━━━━━ Information shown
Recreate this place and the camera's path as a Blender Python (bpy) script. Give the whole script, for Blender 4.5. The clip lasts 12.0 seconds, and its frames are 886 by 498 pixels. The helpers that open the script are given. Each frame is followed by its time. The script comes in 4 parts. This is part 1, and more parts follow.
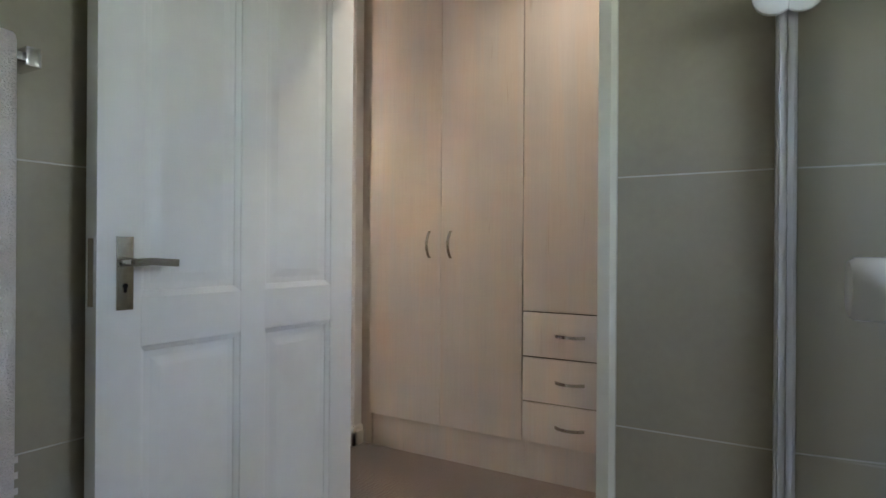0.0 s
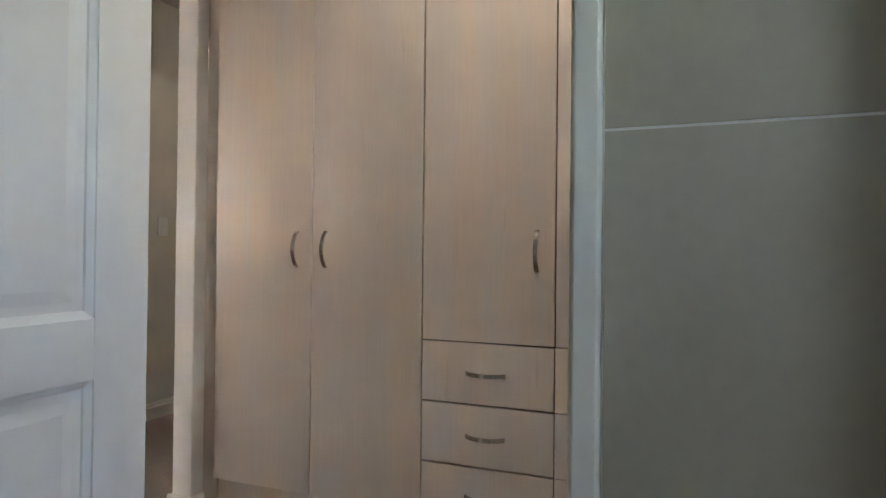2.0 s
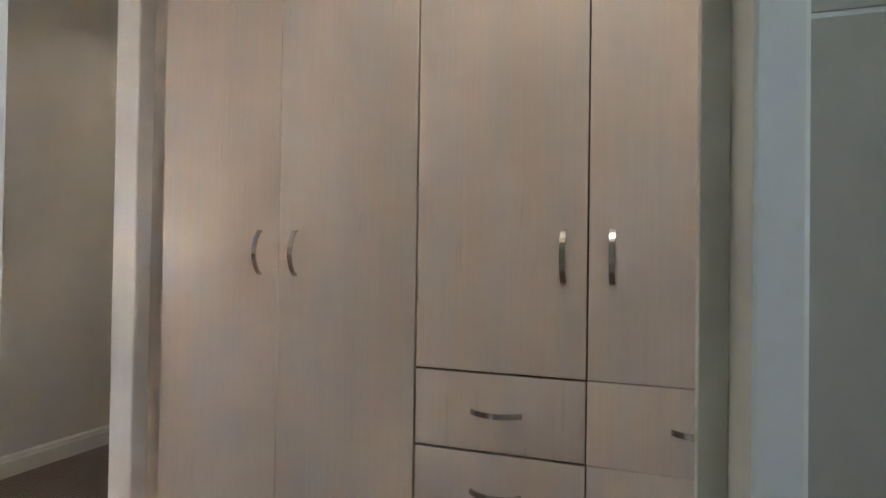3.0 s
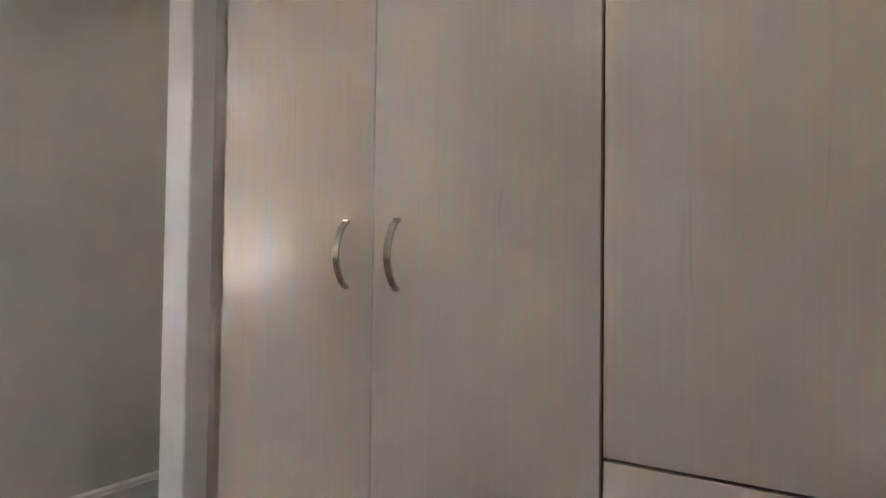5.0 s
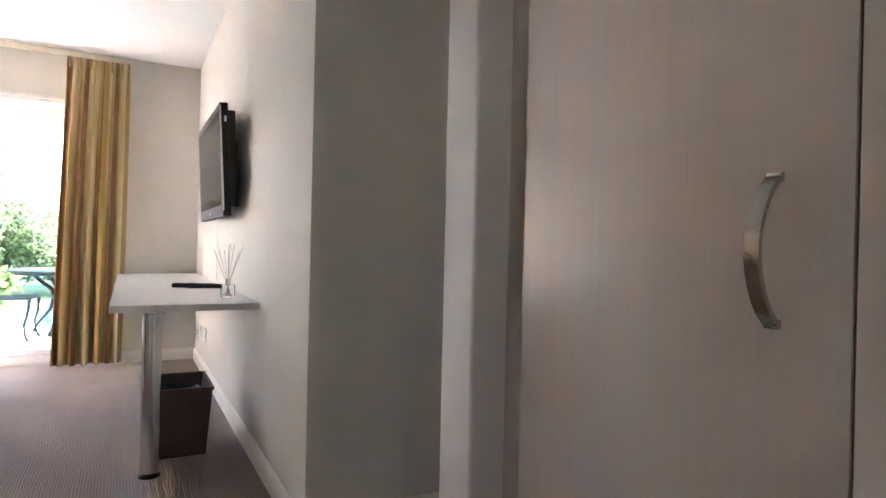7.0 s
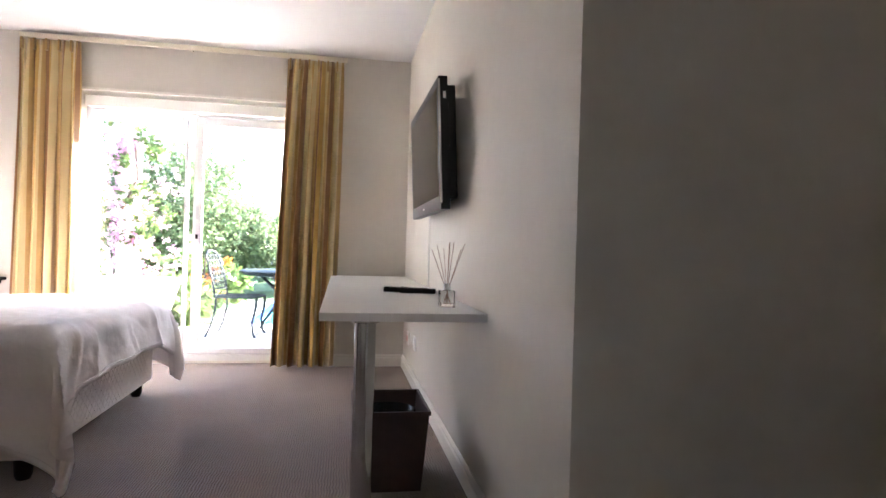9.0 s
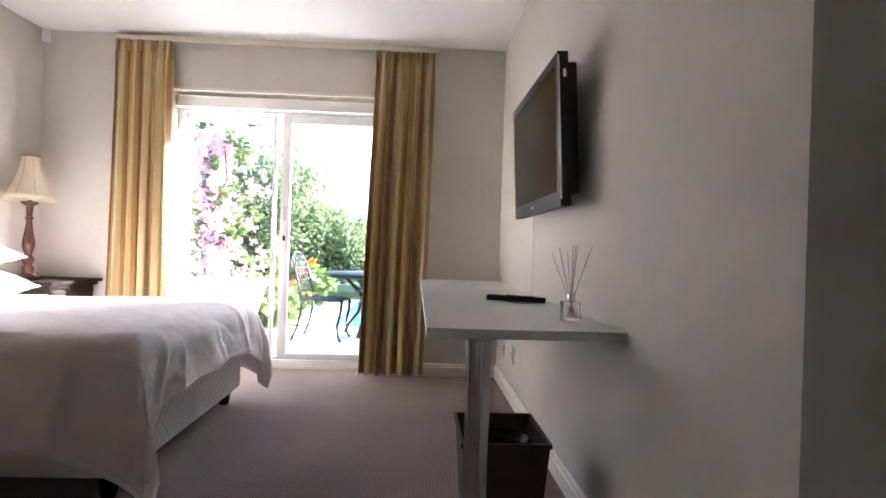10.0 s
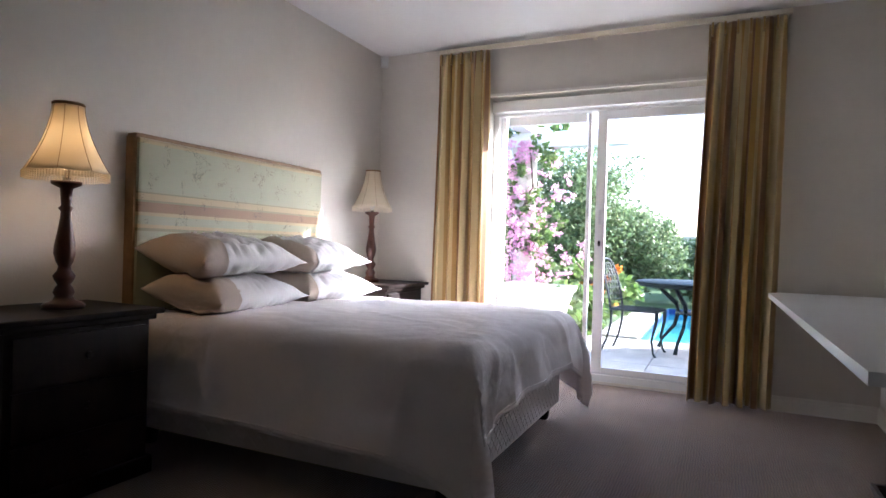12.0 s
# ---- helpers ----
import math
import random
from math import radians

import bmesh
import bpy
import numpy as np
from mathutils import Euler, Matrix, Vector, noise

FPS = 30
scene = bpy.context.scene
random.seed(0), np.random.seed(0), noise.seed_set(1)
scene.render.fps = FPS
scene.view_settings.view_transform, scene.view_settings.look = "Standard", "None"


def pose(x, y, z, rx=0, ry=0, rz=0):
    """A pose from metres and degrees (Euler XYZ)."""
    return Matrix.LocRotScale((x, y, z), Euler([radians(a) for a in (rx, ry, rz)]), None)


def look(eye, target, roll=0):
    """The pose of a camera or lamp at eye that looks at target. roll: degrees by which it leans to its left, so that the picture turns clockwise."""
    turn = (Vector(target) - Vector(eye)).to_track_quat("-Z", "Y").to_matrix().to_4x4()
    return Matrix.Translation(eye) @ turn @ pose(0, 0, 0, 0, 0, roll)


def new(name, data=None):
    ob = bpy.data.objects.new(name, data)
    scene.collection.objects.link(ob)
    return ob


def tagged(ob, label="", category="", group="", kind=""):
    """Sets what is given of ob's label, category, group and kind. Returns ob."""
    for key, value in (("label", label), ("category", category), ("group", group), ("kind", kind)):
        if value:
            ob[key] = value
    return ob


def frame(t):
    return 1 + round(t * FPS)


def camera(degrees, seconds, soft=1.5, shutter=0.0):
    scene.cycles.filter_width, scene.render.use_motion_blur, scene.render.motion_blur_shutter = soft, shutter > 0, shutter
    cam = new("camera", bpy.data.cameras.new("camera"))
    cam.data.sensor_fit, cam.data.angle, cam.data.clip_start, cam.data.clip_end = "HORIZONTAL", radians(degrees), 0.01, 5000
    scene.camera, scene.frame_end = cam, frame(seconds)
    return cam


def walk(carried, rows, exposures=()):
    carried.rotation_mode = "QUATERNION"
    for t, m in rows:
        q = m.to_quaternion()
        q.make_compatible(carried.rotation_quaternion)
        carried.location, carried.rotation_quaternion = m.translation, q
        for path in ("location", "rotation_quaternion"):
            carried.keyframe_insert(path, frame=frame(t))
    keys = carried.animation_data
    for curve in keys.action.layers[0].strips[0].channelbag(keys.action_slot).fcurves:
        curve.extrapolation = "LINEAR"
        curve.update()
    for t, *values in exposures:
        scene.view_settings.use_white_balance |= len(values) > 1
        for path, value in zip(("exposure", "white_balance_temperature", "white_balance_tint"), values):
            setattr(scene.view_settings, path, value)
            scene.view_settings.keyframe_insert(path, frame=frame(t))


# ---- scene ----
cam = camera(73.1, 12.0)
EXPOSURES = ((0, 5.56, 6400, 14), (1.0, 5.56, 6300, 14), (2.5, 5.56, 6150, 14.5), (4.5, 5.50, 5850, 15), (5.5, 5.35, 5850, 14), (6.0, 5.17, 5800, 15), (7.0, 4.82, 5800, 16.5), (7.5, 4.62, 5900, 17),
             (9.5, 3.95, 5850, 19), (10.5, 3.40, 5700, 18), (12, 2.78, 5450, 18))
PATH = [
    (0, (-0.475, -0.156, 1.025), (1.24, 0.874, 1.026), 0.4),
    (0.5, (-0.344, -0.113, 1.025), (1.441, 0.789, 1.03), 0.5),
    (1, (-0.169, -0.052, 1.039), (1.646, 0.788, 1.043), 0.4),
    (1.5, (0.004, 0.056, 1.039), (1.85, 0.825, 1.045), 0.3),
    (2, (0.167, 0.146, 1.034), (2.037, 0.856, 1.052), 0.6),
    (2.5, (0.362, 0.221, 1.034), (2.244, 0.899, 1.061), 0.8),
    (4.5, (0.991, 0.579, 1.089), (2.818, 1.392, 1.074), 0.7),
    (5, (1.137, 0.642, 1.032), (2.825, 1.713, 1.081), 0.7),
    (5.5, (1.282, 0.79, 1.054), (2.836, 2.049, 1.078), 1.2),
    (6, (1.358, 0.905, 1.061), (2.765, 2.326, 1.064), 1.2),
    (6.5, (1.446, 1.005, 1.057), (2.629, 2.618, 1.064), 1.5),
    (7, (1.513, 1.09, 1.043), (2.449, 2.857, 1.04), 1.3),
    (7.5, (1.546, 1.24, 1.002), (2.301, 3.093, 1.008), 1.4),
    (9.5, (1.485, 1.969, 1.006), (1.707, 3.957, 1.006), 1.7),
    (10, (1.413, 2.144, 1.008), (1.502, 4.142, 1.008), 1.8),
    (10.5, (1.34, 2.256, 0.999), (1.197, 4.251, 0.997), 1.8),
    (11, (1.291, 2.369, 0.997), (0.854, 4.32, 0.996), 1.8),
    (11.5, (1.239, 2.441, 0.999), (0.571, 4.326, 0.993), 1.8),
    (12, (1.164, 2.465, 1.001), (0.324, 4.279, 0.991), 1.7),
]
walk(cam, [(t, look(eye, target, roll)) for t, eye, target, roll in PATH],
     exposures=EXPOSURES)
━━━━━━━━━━
Print the whole listing above once more, word for word, without its pictures.

** Solution to this problem **
Recreate this place and the camera's path as a Blender Python (bpy) script. Give the whole script, for Blender 4.5. The clip lasts 12.0 seconds, and its frames are 886 by 498 pixels. The helpers that open the script are given. Each frame is followed by its time. The script comes in 4 parts. This is part 1, and more parts follow.
0.0 s
2.0 s
3.0 s
5.0 s
7.0 s
9.0 s
10.0 s
12.0 s
# ---- helpers ----
import math
import random
from math import radians

import bmesh
import bpy
import numpy as np
from mathutils import Euler, Matrix, Vector, noise

FPS = 30
scene = bpy.context.scene
random.seed(0), np.random.seed(0), noise.seed_set(1)
scene.render.fps = FPS
scene.view_settings.view_transform, scene.view_settings.look = "Standard", "None"


def pose(x, y, z, rx=0, ry=0, rz=0):
    """A pose from metres and degrees (Euler XYZ)."""
    return Matrix.LocRotScale((x, y, z), Euler([radians(a) for a in (rx, ry, rz)]), None)


def look(eye, target, roll=0):
    """The pose of a camera or lamp at eye that looks at target. roll: degrees by which it leans to its left, so that the picture turns clockwise."""
    turn = (Vector(target) - Vector(eye)).to_track_quat("-Z", "Y").to_matrix().to_4x4()
    return Matrix.Translation(eye) @ turn @ pose(0, 0, 0, 0, 0, roll)


def new(name, data=None):
    ob = bpy.data.objects.new(name, data)
    scene.collection.objects.link(ob)
    return ob


def tagged(ob, label="", category="", group="", kind=""):
    """Sets what is given of ob's label, category, group and kind. Returns ob."""
    for key, value in (("label", label), ("category", category), ("group", group), ("kind", kind)):
        if value:
            ob[key] = value
    return ob


def frame(t):
    return 1 + round(t * FPS)


def camera(degrees, seconds, soft=1.5, shutter=0.0):
    scene.cycles.filter_width, scene.render.use_motion_blur, scene.render.motion_blur_shutter = soft, shutter > 0, shutter
    cam = new("camera", bpy.data.cameras.new("camera"))
    cam.data.sensor_fit, cam.data.angle, cam.data.clip_start, cam.data.clip_end = "HORIZONTAL", radians(degrees), 0.01, 5000
    scene.camera, scene.frame_end = cam, frame(seconds)
    return cam


def walk(carried, rows, exposures=()):
    carried.rotation_mode = "QUATERNION"
    for t, m in rows:
        q = m.to_quaternion()
        q.make_compatible(carried.rotation_quaternion)
        carried.location, carried.rotation_quaternion = m.translation, q
        for path in ("location", "rotation_quaternion"):
            carried.keyframe_insert(path, frame=frame(t))
    keys = carried.animation_data
    for curve in keys.action.layers[0].strips[0].channelbag(keys.action_slot).fcurves:
        curve.extrapolation = "LINEAR"
        curve.update()
    for t, *values in exposures:
        scene.view_settings.use_white_balance |= len(values) > 1
        for path, value in zip(("exposure", "white_balance_temperature", "white_balance_tint"), values):
            setattr(scene.view_settings, path, value)
            scene.view_settings.keyframe_insert(path, frame=frame(t))


# ---- scene ----
cam = camera(73.1, 12.0)
EXPOSURES = ((0, 5.56, 6400, 14), (1.0, 5.56, 6300, 14), (2.5, 5.56, 6150, 14.5), (4.5, 5.50, 5850, 15), (5.5, 5.35, 5850, 14), (6.0, 5.17, 5800, 15), (7.0, 4.82, 5800, 16.5), (7.5, 4.62, 5900, 17),
             (9.5, 3.95, 5850, 19), (10.5, 3.40, 5700, 18), (12, 2.78, 5450, 18))
PATH = [
    (0, (-0.475, -0.156, 1.025), (1.24, 0.874, 1.026), 0.4),
    (0.5, (-0.344, -0.113, 1.025), (1.441, 0.789, 1.03), 0.5),
    (1, (-0.169, -0.052, 1.039), (1.646, 0.788, 1.043), 0.4),
    (1.5, (0.004, 0.056, 1.039), (1.85, 0.825, 1.045), 0.3),
    (2, (0.167, 0.146, 1.034), (2.037, 0.856, 1.052), 0.6),
    (2.5, (0.362, 0.221, 1.034), (2.244, 0.899, 1.061), 0.8),
    (4.5, (0.991, 0.579, 1.089), (2.818, 1.392, 1.074), 0.7),
    (5, (1.137, 0.642, 1.032), (2.825, 1.713, 1.081), 0.7),
    (5.5, (1.282, 0.79, 1.054), (2.836, 2.049, 1.078), 1.2),
    (6, (1.358, 0.905, 1.061), (2.765, 2.326, 1.064), 1.2),
    (6.5, (1.446, 1.005, 1.057), (2.629, 2.618, 1.064), 1.5),
    (7, (1.513, 1.09, 1.043), (2.449, 2.857, 1.04), 1.3),
    (7.5, (1.546, 1.24, 1.002), (2.301, 3.093, 1.008), 1.4),
    (9.5, (1.485, 1.969, 1.006), (1.707, 3.957, 1.006), 1.7),
    (10, (1.413, 2.144, 1.008), (1.502, 4.142, 1.008), 1.8),
    (10.5, (1.34, 2.256, 0.999), (1.197, 4.251, 0.997), 1.8),
    (11, (1.291, 2.369, 0.997), (0.854, 4.32, 0.996), 1.8),
    (11.5, (1.239, 2.441, 0.999), (0.571, 4.326, 0.993), 1.8),
    (12, (1.164, 2.465, 1.001), (0.324, 4.279, 0.991), 1.7),
]
walk(cam, [(t, look(eye, target, roll)) for t, eye, target, roll in PATH],
     exposures=EXPOSURES)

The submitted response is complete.